Applies only to an increasingly obscure input device. No one talks about Fitts's Law on phones, because it's fundamentally wrong. The "size" of a control assumes you have a mouse or joystick or something trying to find it. Fingers don't do that, no one worries about moving to a control.
> Discoverability
Equally true of a hamburger menu.
> I use menus all the time
I do too! Because we're dinosaurs.
> You say 'no one uses menus' Not true.
It was hyperbole that I genuinely thought was clear from the text. You know exactly what I meant. Menus are secondary devices at this point only seriously used on one platform, so it's 100% unsurprising that design paradigms for using them are changing ("decaying", I suspect you and the other dinosaurs would say) to reflect patterns used elsewhere in the industry.
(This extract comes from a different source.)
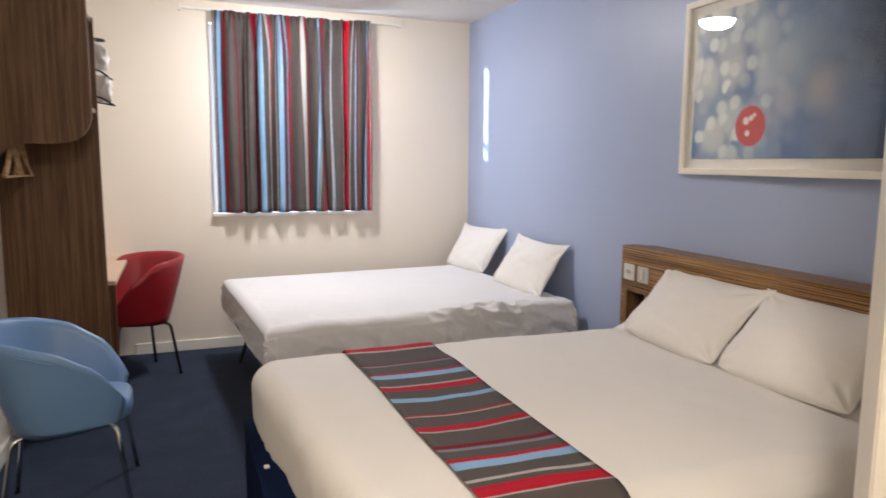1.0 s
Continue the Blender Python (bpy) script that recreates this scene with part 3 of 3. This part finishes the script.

> Applies only to an increasingly obscure input device. No one talks about Fitts's Law on phones
I'm not talking about fitts law on phones though, I don't think anyone is. This is about Tahoe/mac OS on Macs.
But I'd hardly call a mouse, or a trackpad 'increasingly obscure' I use the fact that I have an infinite target area with my trackpad everyday. It's one of those things that a user might not consciously notice until it's no longer there. Much like a lot of what we are seeing with Tahoe in general that people like me, you, the author of this article. We are pointing out the UI issues that are suddenly immediately apparent, and the bit that is really astounding us all is --- how on earth are Apple, supposed bastions of UI interface detail, and polish , are making such an almighty meal of all of these things that used to work but now just don't, and not even don't work -- the 'new ways' are objectively worse.
The only criticism of the top menu bar interface is that on big hi res monitors (which are relatively recent in terms of the Mac OS desktop) sometimes have the menu bar 'miles away' from the actual app that may be in a smaller window. But this is where fitts law comes in -- so the choice is shorter distance but you need to be more precise smaller target (windows) or large distance but infinite target. I prefer the latter.
It's probably in some ways almost a direct holdover from the time of 9" screens and single tasking -- apps were usually taking up most of the screen so having a menu bar at the 'top' wasn't that weird. Having multiple menus bars would have been really weird and taken a lot of space.
I mean Apple could offer an option like I used to see on gnome where you could have a global menu bar or a per app menu bar. That would be more useful than stage manager ever has been I'd bet.
> I'm not talking about fitts law on phones though, I don't think anyone is.
I was, in the comment you responded to!
I'm saying that phone-centric UI paradigms completely dominate in the modern world. And by extension, arguments like the linked article dancing on pins over minutiae of the menu bar, are missing the point. Good User Interface design in the coming decades simply is not going to use menu bars, it's not. It exists for dinosaurs like us, not the coming generation of tool users who will be directing AI or whatever and not digging through text.
interesting take. I don't buy it though. But I guess we need to wait and see.
Apple has long been rumoured to be on the path to merging IOS and mac OS (whatever that means) . MS already tried it and failed.
I for one, usually avoid using phone apps and tend to use websites (for example) instead since the phone apps usually have arbitrary limitations enforced by piss poor UI.
The most obvious and egregious example is the number of apps that don't let you open more than one view - e.g. Amazon. I can't look at 2 products in amazon app at the same time. It's just horrendous.
The next obvious one is Youtube -- The app is just terrible. Using a browser is a better experience in every way.
The irony is that the examples with 'all the icons' require more reading, since it's now impossible to distinguish the 'important' items, and in a lot of cases the icons are the same or wrong, requiring reading to determine what the icon means.